Возникновение специфически украинского взгляда на прошлое, как правило, связывают с интеллектуальным движением, появившимся среди православных Речи Посполитой в начале XVII века. Под угрозой Брестской унии 1596 года, ликвидации иерархии, потери статуса, а в перспективе — полной потери своей религиозной идентичности, православные полемисты того времени пытаются определить границы своего сословия в категориях исторических. В то время как другие маркеры идентичности оказываются нечеткими или амбивалентными, история, общность происхождения и судьбы, становится эффективным средством консолидации. «Православный русский народ» — это не просто современная конфессиональная группа. Его обособленность от других сообществ Речи Посполитой, его своеобразие и уникальность определены длинной историей, начало которой положил выбор святым Владимиром восточного христианства еще в X веке. Времена Киевского государства, следовательно, становятся той самой ранней исторической эпохой, от которой православные ведут свою непрерывную биографию.
Такой взгляд присутствует уже в «Палинодии» Захарии Копистенского (1621 год). Новый толчок поиски киево-русского прошлого получили после открытия в 1620-х годах древнерусских летописей, в частности Хлебниковского списка Ипатьевской летописи, впервые снабдившей православных документальным подтверждением правильности их апелляций к киеворусскому прошлому. Настоящая, древняя летопись «Нестора» позволяла не просто объявлять «своими» заимствованные у «иностранных» авторов (преимущественно польских хроник XVI века — Кромера, Бельского, Стрийковского) факты киеворусской истории, но подтвердить это право собственности документом — собственной летописной традицией.
В 1626 году архимандритом Печерского монастыря стал Петр Могила.

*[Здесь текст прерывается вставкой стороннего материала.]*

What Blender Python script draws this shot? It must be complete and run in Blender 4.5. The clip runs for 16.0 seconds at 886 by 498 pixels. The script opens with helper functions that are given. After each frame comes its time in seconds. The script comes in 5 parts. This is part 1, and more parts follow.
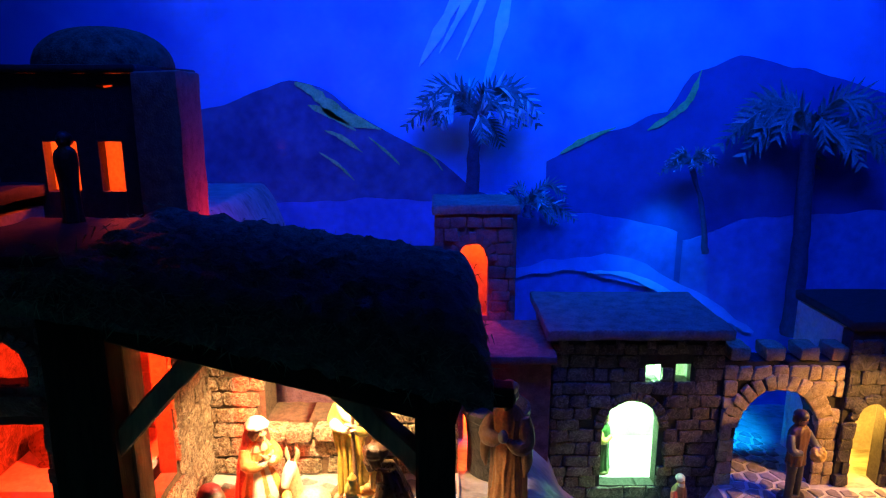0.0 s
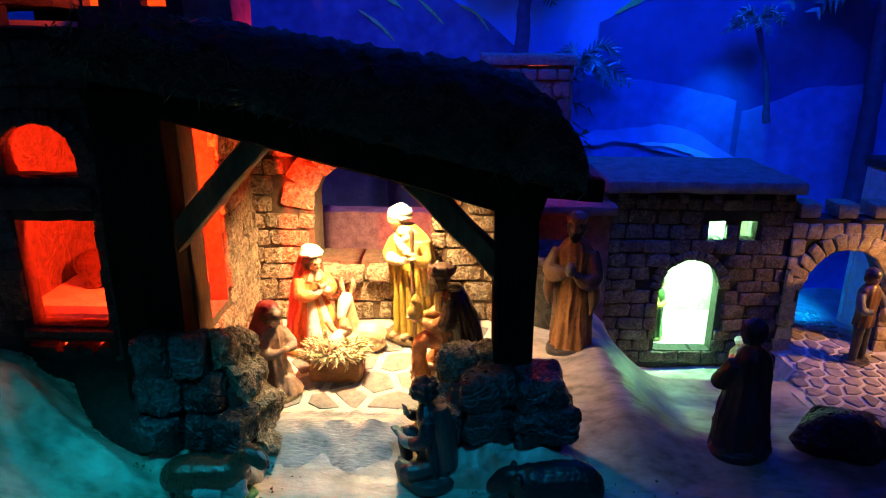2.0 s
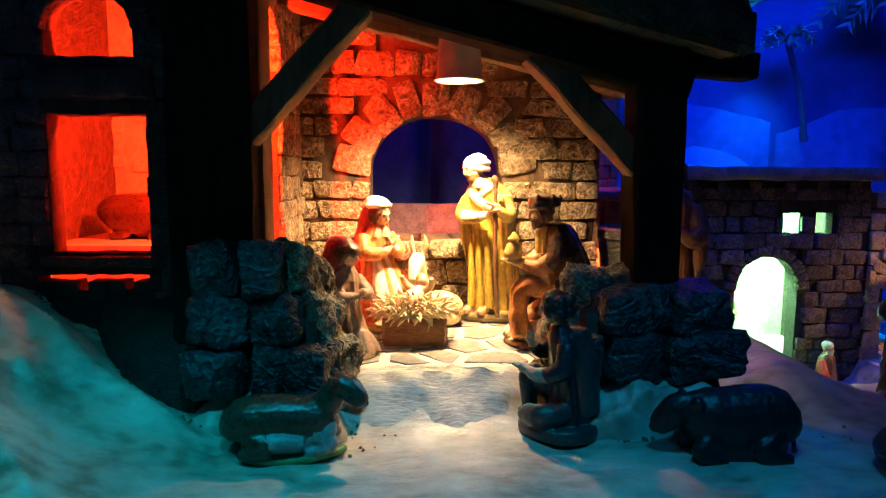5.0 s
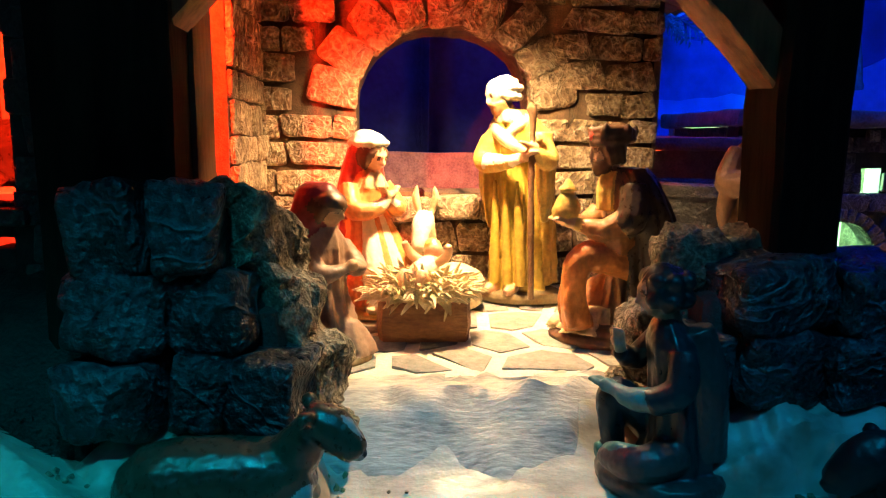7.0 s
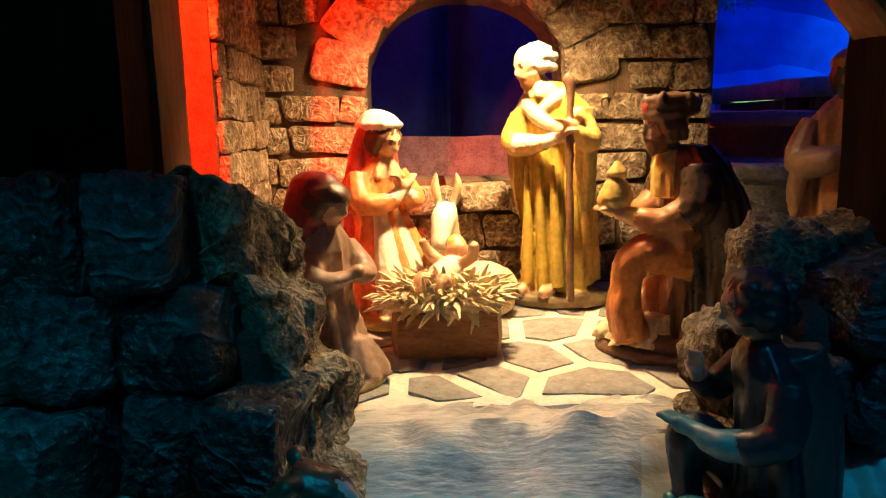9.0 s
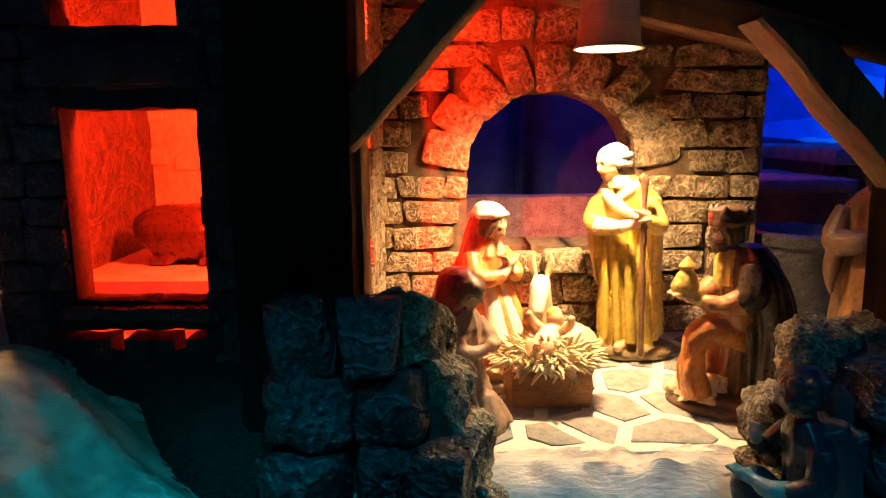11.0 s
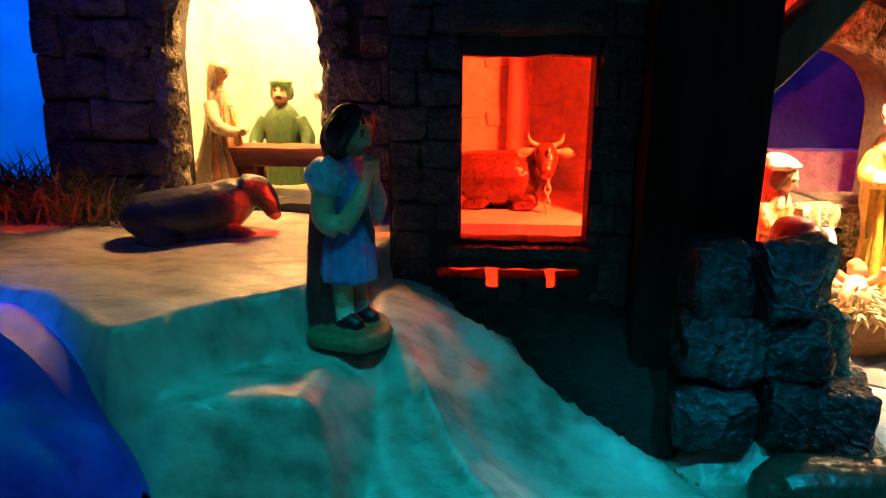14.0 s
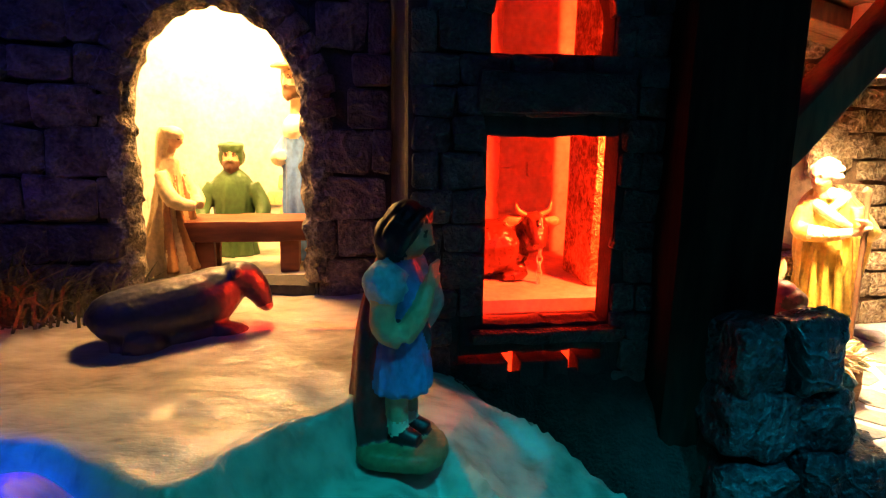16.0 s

В 1633 году он был избран митрополитом Киевским и превратился де-факто в главу православных Речи Посполитой. С могилянской эпохой справедливо связывают наиболее интенсивные поиски киево-русского наследия. Православные русины заново — после нескольких веков полного безразличия и апатии — открывают для себя собственное прошлое в славных временах киевских князей. Могила спонсирует наиболее крупные «исторические» проекты XVII века. Изготавливаются копии «старой летописи Нестора», на ее основании создается новая, более соответствующая времени версия в виде так называемой Густинской летописи (середина 1630-х годов). Эта летопись, в которой большая часть отведена под события домонгольской истории Руси, впервые непрерывной нитью изложения соединила эпоху Киевской Руси с современностью (последняя дата — 1597 год).
Впрочем, для распространения и закрепления идеи киевской эпохи как части исторического опыта православных русинов Речи Посполитой больший вес имели два издания Печерской типографии. В 1635 году Сильвестр Косов издает польскоязычный «Патерикон» — переработку Печерского патерика, снабженную многочисленными историческими справками из древнерусских времен. В 1638 году Афанасий Кальнофойский в продолжение этого начинания публикует «Тератургиму» — труд, преимущественно описывавший чудеса давних и недавних печерских святых, но одновременно «топографизировавший» древнюю историю на современной карте Киева. Кальнофойский не только предоставлял сведения о святынях древнего города, в его книге читатель мог найти несколько планов современного Киева с изображением этих памятников. Общим результатом подобных усилий стало «оживление» киево-русской истории, ее актуализация. Из вереницы подзабытых сведений Киевская Русь превращалась в часть действительного опыта современников, ее остатки становились «видимыми» в сооружениях или руинах современного города. Тот, кто читал «Патерикон» или «Тератургиму», не только начинал чувствовать мистическую связь с подвигами древних киевских подвижников, но начинал узнавать места, где эти подвиги совершались.